(U-WIRE) WASHINGTON – Vice Presidential candidates took on international and domestic policy issues during a debate held Tuesday night at Case Western Reserve University in Cleveland.
Vice President Dick Cheney defended his administration’s handling of the war in Iraq against Sen. John Edwards’ allegations that the Bush administration should have worked harder to capture Osama bin Laden instead. Cheney said his administration focused on Iraq because it “was the most likely nexus between terrorists and weapons of mass destruction.”
“What we did in Iraq was exactly the right thing to do,” he said. “If I had it to recommend all over again, I would recommend exactly the same course of action. The world is far safer today because Saddam Hussein is in jail, his government is no longer in power.”
While Cheney cited ongoing reconstruction efforts in the Middle East, with Afghanistan’s elections set for this week, and Iraq’ elections next January, Edwards fired back that Cheney’s administration lied to Americans about a “rosy scenario” in the region.
“Not only are they (Afghanistan) providing 75 percent of the world’s opium, large-cut parts of the country are under the control of drug lords and warlords,” Edwards said. “Big parts of the country are still insecure. And the reality is the part of Afghanistan, eastern Afghanistan, where Osama bin Laden is, is one of the hardest places to control and the most insecure.”
Moderator Gwen Ifill of PBS’ “The NewsHour” and “Washington Week” turned the candidates’ attention to other countries in the region, asking the candidates how America should handle the Israel-Palestine peacemaking process.
Edwards said he thinks America should prevent Iran from posing a threat to Israel, and that Israel should be defensive.
“Now, we know that the prime minister has made a decision, an historic decision, to unilaterally withdraw from Gaza. It’s important for America to participate in helping with that process, he said. “Now if Gaza’s being used as a platform for attacking the Israeli people that has to be stopped. And Israel has a right to defend itself.”
Cheney discussed steps his administration has taken in support of Israel, and called for reform of the Palestinian state.
“The president stepped forward and put in place a policy basically that said we will support the establishment of two states,” Cheney said. “First president ever to say we’ll establish and support a Palestinian state next door to Israelis.”
Ifill also questioned the candidates on their plans for the economy and how they would like to improve the quality of life for the unemployed.
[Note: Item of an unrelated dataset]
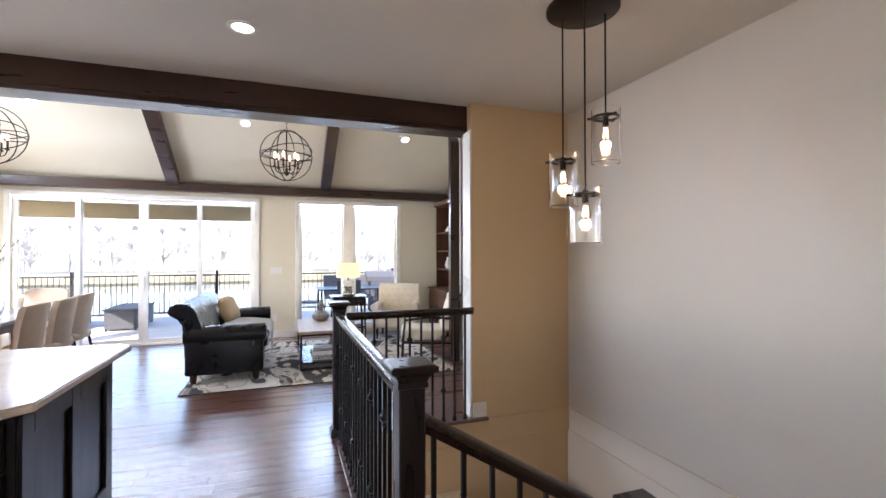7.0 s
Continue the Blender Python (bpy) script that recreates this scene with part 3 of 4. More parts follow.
def orb_chandelier(at, ceiling_z):
    """Globe of iron hoops round a six-candle cluster, on a chain."""
    t = thing("orb_chandelier", "black iron orb chandelier with six lit candle bulbs", "chandelier", pose(*at), "orb chandeliers")
    R = 0.33
    for k, (rx, rz) in enumerate(((90, 10), (90, 70), (90, 130), (22, 0), (-20, 40), (4, 80))):
        m = Euler((radians(rx), 0, radians(rz))).to_matrix()
        r = R * (1 if k != 5 else 0.985)
        part("hoop", tube(B(), [m @ Vector((r * math.cos(a), r * math.sin(a), 0)) for a in (2 * math.pi * j / 40 for j in range(40))], 0.0065, 6, True), M_BRONZE, t, smooth=True)
    part("stem", rod(B(), (0, 0, -0.20), (0, 0, R), 0.009), M_BRONZE, t)
    part("hub", lathe(B(), [(0.006, -0.27), (0.026, -0.25), (0.034, -0.225), (0.016, -0.20), (0.022, -0.18), (0.008, -0.16)], 14), M_BRONZE, t, smooth=True)
    for j in range(6):
        a = j * math.pi / 3 + 0.25
        c, s = math.cos(a), math.sin(a)
        arm = tube(B(), [(0.02 * c, 0.02 * s, -0.22), (0.08 * c, 0.08 * s, -0.245), (0.13 * c, 0.13 * s, -0.22), (0.15 * c, 0.15 * s, -0.16)], 0.006)
        rod(arm, (0.15 * c, 0.15 * s, -0.16), (0.15 * c, 0.15 * s, -0.05), 0.011)
        lathe(arm, [(0.012, -0.165), (0.024, -0.155), (0.024, -0.15)], 10, (0.15 * c, 0.15 * s, 0))
        p = part("arm", arm, M_BRONZE, t)
        part("bulb", lathe(B(), [(0.006, -0.05), (0.014, -0.03), (0.016, -0.012), (0.009, 0.018), (0.003, 0.035)], 10, (0.15 * c, 0.15 * s, 0)), M_CANDLE, p, "lit candle bulb", smooth=True)
    n = int((ceiling_z - at[2] - R) / 0.045)
    b = B()
    for j in range(n):
        z = R + 0.045 * j + 0.02
        pts = [(0.010 * math.cos(a), 0, z + 0.028 * math.sin(a)) for a in (2 * math.pi * i / 8 for i in range(8))]
        tube(b, [(0, x, z2) if j % 2 else (x, 0, z2) for x, _, z2 in pts], 0.003, 4, True)
    part("chain", b, M_BRONZE, t)
    part("canopy", lathe(B(), [(0.065, ceiling_z - at[2]), (0.065, ceiling_z - at[2] - 0.01), (0.03, ceiling_z - at[2] - 0.035)], 18), M_BRONZE, t, smooth=True)
    bulb_light((at[0], at[1], at[2] + 0.02), 0.8, 0.15)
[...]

In the past four years, America has lost 1.6 million private sector and 2.7 million manufacturing jobs, Edwards said, adding that he and Kerry oppose outsourcing jobs to other countries.
“We want to get rid of tax cuts for companies sending jobs overseas,” he said. “We want to balance this budget, get back to fiscal responsibility. And we want to invest in the creative, innovative jobs of the future.”
However, Cheney said in the past year, he and Bush have added 1.7 million new jobs to the country.
“I think probably the most successful thing we can do with respect to ending poverty is to get people jobs. There’s no better antidote to poverty than a good, well-paying job that allows somebody to take care of their own family,” Cheney said. “To do that, we have to make America the best place in the world to do business.”
Young voters across the country said they were interested in the candidates’ plans for the next four years.
“Edwards’ bubbly-ness and his excitement coincide with John Kerry’s eloquence and his excitement,” said Allison Goldstein, a recent graduate of Arizona State University with a degree in communications. “Cheney feels like the more facts he throws out there, the more heads he’s going to change, but he just doesn’t get me excited.”
Noelle Daly, a recent graduate of Bowdoin College with a degree in English and religion, said she liked Cheney’s “manner of debating with such sobriety and logic.” “I was surprised with how impressed I was with Cheney,” she said.
The election debates continue on Friday with the second of three presidential debates.